The lamb curry consisted of cubes of lamb on the bone in a dark rich sauce. Not overpowering or spicy but certainly flavoursome. The yellow dal was of a watery soup consistency and seemed spiced predominately with cumin. I must admit I prefer the thicker dal (like a dal makhani or dhal palak). I have read that Fijians tend to use yellow split peas instead of chickpeas or lentils, so it may explain the style of dal that was served. It was, though, a good accompaniment to the lamb and meshed well with the robust flavours of that curry.
The roti consisted of four folded sheets and was moist and tender. In hindsight I should have ordered a serving of rice in order to soak up the dal as roti just doesn’t do it (I had to do the old slurp from the bowl trick).

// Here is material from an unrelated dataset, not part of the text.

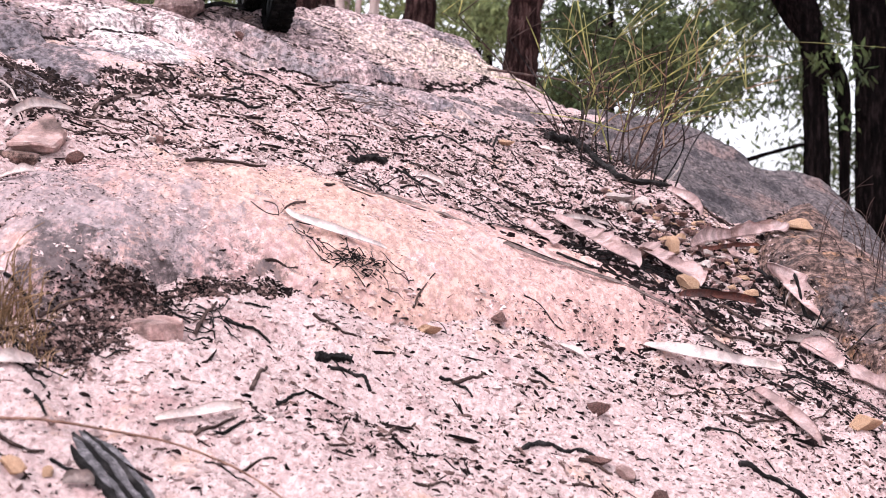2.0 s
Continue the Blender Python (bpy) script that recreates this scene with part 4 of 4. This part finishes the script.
stick("charred_stick", "dark stick beside the boulder", [(0.2764, 1.2320), (0.2797, 1.1670), (0.2805, 1.0970), (0.2946, 1.0680)], 0.0022, CHAR, 0.7, 2.0)
stick("charred_stick", "black burnt stick along the slab's edge", [(0.0765, 0.9470), (0.1054, 0.9500), (0.1425, 0.9680), (0.1846, 1.0070)], 0.0014, CHAR, 0.6, 1.2)
stick("charred_stick", "black burnt stick beside the bark strips", [(0.0361, 0.9340), (0.0586, 0.9340), (0.0850, 0.9350)], 0.0012, CHAR, 0.5, 1.2)
stick("dead_twig", "thin twig along the slab's edge", [(-0.0749, 0.8910), (-0.0533, 0.9200), (-0.0244, 0.9470)], 0.0014, TWIG, 0.6)
stick("dead_twig", "thin twig resting on the slab's edge", [(-0.0469, 0.9400), (-0.0129, 0.9470), (0.0168, 0.9470)], 0.0014, TWIG, 0.6)
stick("dead_twig", "thin bent twig on the slab's lower edge", [(-0.0168, 0.8020), (-0.0137, 0.8130), (-0.0096, 0.8230), (-0.0047, 0.8370)], 0.0010, TWIG, 0.5, 1.5)
stick("dead_twig", "dark crooked twig on sand", [(-0.0304, 0.6520), (-0.0229, 0.6780), (-0.0186, 0.6810), (-0.0136, 0.6910)], 0.0012, TWIG, 0.6)
stick("dead_twig", "thin straight twig on sand", [(-0.0509, 0.6150), (-0.0445, 0.6180), (-0.0391, 0.6230)], 0.0010, TWIG, 0.6)
stick("dead_twig", "thin dark twig on sand", [(-0.0867, 0.6360), (-0.0857, 0.6480), (-0.0848, 0.6760)], 0.0016, TWIG, 0.6)
stick("dead_twig", "short twig on sand", [(0.0048, 0.7440), (0.0138, 0.7460), (0.0227, 0.7630)], 0.0016, TWIG, 0.6)
stick("dead_twig", "crooked twig on sand", [(0.0471, 0.7760), (0.0556, 0.7860), (0.0634, 0.7660)], 0.0014, TWIG, 0.6)
stick("dead_twig", "thin forked twig on sand", [(-0.0840, 0.5820), (-0.0790, 0.5880), (-0.0699, 0.5910)], 0.0010, TWIG, 0.6)
stick("dead_twig", "short dark twig on sand", [(-0.1045, 0.5920), (-0.0987, 0.6000), (-0.0896, 0.6120)], 0.0014, TWIG, 0.6)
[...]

Raju’s is a local’s place and it was nice to be the only non-local dining there among the lunch time workers. It is well worth a look if you want something original and authentically local dining experience. Don’t be intimidated – staff are very helpful and will make sure that you will get something delicious.
The verdict: Two nice and cheap eating spots: The New Nadi Farmers Club is a good place to sit outside and enjoy a beer or cocktail in the beer garden as well as a snack or cheap meal after pounding the main drag of Nadi looking at tacky souvenirs. Raju’s is ideal for a “curry in a hurry”, has local flavour and atmosphere, and is well worth a look away from the places that the touts will try and lure you into.
What: New Nadi Farmers’ Club, Ashram Road, Nadi, Viti Levu, Fiji; Raju’s Indian Fast Food Curry Restaurant, Park Street, Nadi, Viti Levu, Fiji.
Ate there: 3 and 10 January (The New Nadi Farmers’ Club); 8 January (Raju’s).
Note: FJD$1 = A$0.53 at time of writing. Also Vonu is the pick of beers in Fiji. If you find it, try it.